The homers would then come in bunches, including three in the fourth inning and another three in the seventh.

The three in the fourth would end the day for Greinke, who allowed seven runs in 3 2/3 innings. His last batter of the day was Seager, who, in his first Major League game since April 29, 2018, homered and reached base twice. That ended an inning that also included back-to-back home runs from Hernández and Barnes.

“It was a solid day for everyone,” Pederson said. “We saw the ball really well, put some good swings on it, and that’s what we’re capable of.”

This wasn’t a game about the superstars, but rather the Dodger players who highlight the club’s depth.

There was Ryu, the first person not named Clayton Kershaw to start on Opening Day for the Dodgers since 2010, answering the call and striking out eight while allowing one run in six innings.

There was Pederson, playing in one of the only platoon spots on the team in left field, knocking in five runs.

There was Muncy, coming off a career year but a homerless spring, going deep in his fourth at-bat of the year. There was Barnes, mired in an offensive slump last season, building on his standout spring with three hits including a home run.

And there was Hernández, with a starting position finally locked in, homering multiple times. He said this is the Opening Day he’s always dreamed of.

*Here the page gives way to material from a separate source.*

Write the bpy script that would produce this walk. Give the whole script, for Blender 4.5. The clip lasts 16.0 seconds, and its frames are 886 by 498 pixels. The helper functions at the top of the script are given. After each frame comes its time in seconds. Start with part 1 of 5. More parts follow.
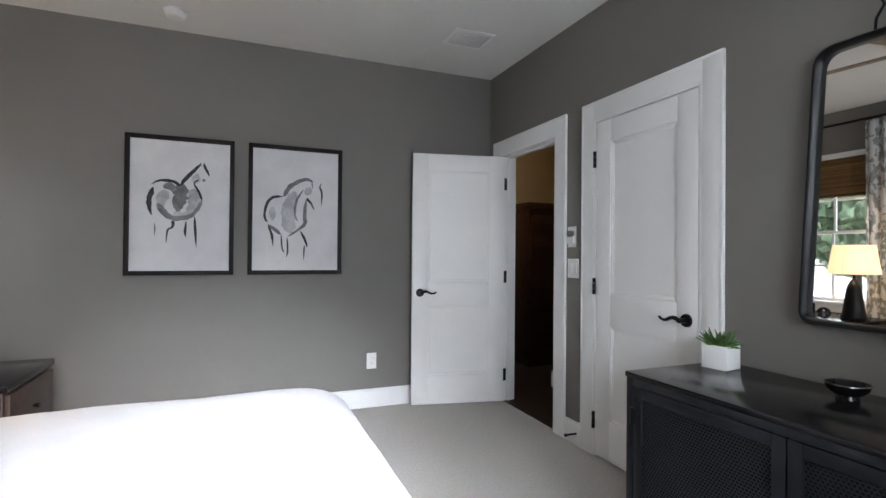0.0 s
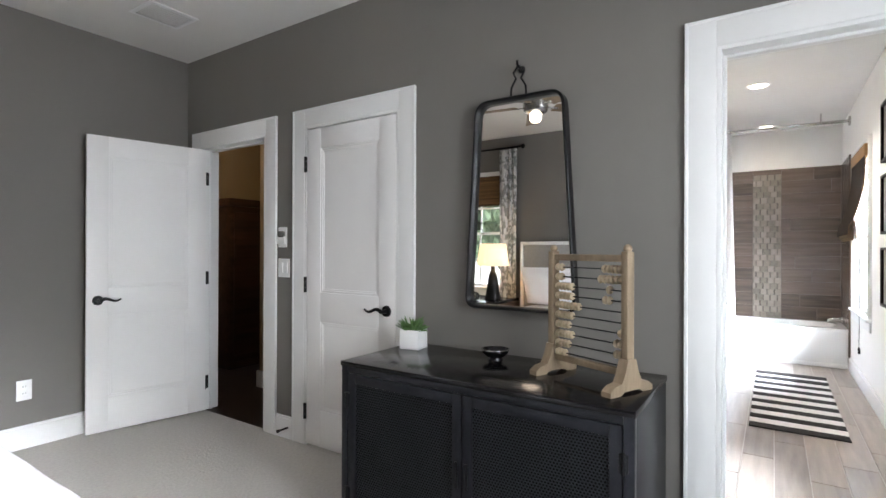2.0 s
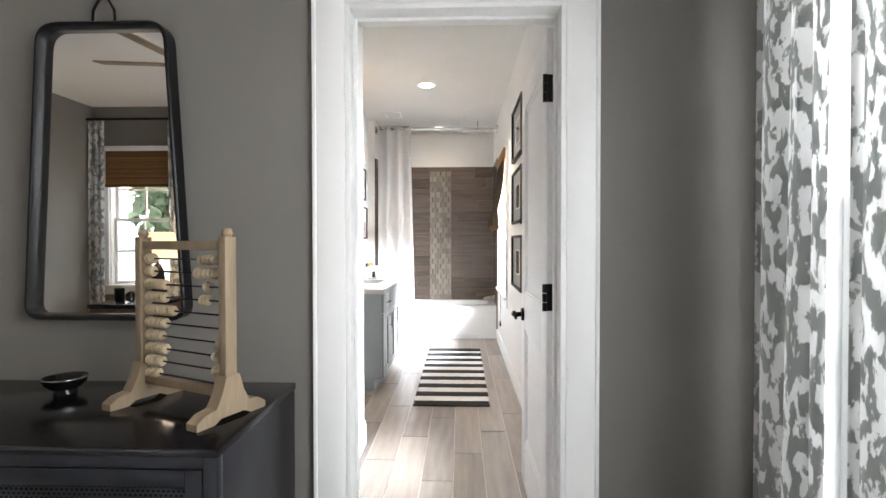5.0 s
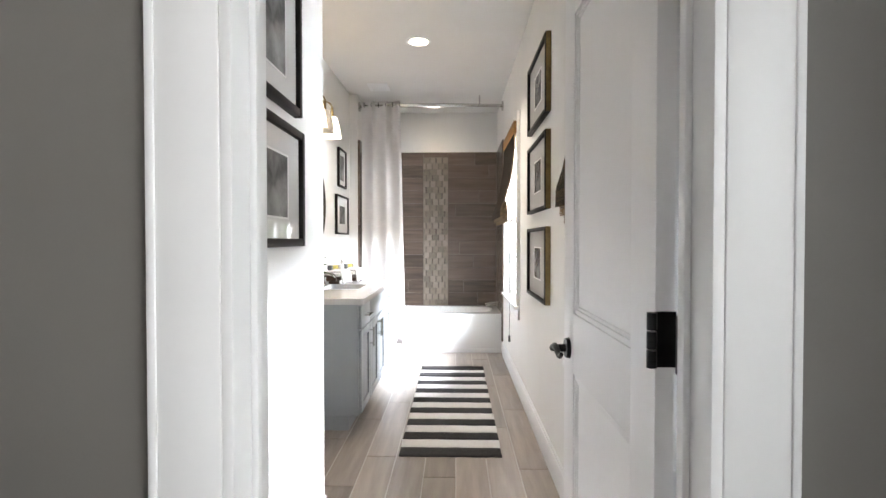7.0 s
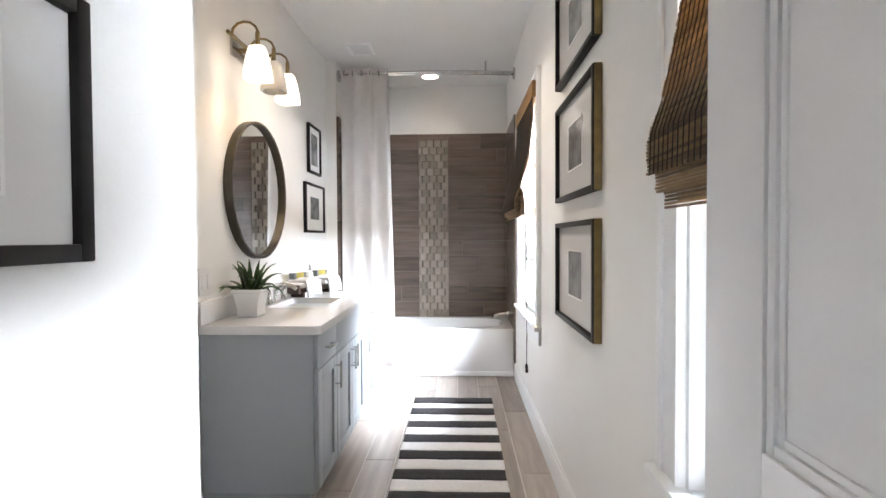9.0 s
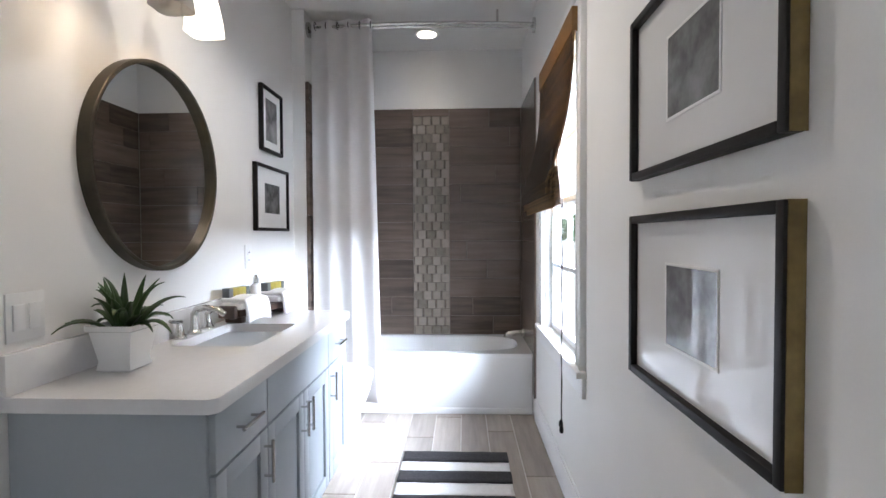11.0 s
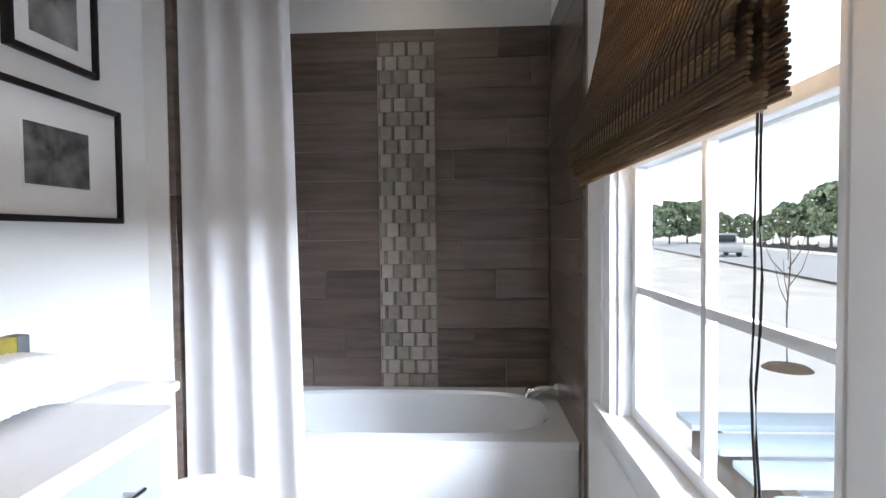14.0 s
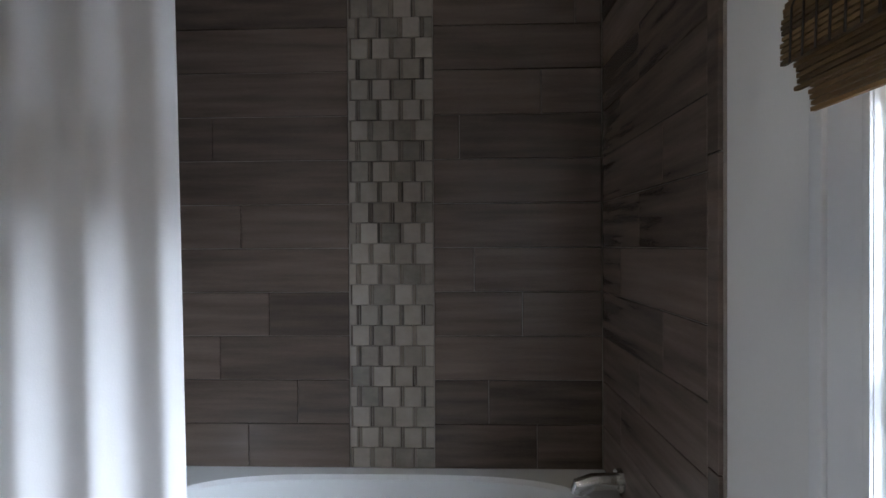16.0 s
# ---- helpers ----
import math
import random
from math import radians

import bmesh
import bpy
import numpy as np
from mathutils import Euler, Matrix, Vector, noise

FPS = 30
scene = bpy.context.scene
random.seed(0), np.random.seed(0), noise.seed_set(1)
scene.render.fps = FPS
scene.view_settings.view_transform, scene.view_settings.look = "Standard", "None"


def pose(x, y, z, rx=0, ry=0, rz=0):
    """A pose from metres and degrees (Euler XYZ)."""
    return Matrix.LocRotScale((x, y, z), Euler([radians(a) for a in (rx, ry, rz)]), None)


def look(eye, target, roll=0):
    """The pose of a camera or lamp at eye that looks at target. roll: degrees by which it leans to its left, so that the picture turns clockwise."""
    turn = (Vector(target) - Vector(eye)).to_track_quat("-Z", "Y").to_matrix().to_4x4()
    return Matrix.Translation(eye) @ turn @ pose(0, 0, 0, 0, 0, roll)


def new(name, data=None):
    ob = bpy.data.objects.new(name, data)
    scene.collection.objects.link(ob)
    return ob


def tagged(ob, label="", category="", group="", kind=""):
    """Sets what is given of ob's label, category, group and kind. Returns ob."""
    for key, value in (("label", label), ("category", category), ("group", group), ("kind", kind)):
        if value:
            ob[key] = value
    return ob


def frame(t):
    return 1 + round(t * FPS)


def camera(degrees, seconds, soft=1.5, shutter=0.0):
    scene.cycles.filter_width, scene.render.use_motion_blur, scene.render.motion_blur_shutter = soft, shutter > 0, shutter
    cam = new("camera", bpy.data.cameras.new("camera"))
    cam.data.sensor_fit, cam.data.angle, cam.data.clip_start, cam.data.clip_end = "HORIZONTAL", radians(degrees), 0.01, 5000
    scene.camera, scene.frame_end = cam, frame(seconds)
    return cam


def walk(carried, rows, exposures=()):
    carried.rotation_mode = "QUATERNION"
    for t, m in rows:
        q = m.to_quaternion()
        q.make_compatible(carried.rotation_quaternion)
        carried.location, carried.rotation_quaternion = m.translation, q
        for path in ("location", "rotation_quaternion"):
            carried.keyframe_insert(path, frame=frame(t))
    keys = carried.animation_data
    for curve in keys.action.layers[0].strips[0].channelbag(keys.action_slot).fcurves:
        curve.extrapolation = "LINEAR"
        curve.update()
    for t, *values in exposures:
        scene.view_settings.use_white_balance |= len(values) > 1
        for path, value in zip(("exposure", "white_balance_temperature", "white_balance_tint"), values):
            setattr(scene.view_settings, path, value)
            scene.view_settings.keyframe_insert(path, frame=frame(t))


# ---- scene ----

“Being in the starting lineup and having a position, it’s definitely one I’ll never forget,” Hernández said.

On a night the Dodgers tied the franchise record for home runs, matched only by the May 23, 2002, game in which Roberts watched his teammate Shawn Green hit four home runs, it’s unlikely Robert Van Scoyoc will forget it either in his first Major League game as the Dodgers’ hitting coach.

“Only downhill from here for Robert,” Roberts joked. “He’s got to feel good about this one. A credit to him, to Brant (Brown), to Aaron Bates. The players, they buy into what they’re talking about.”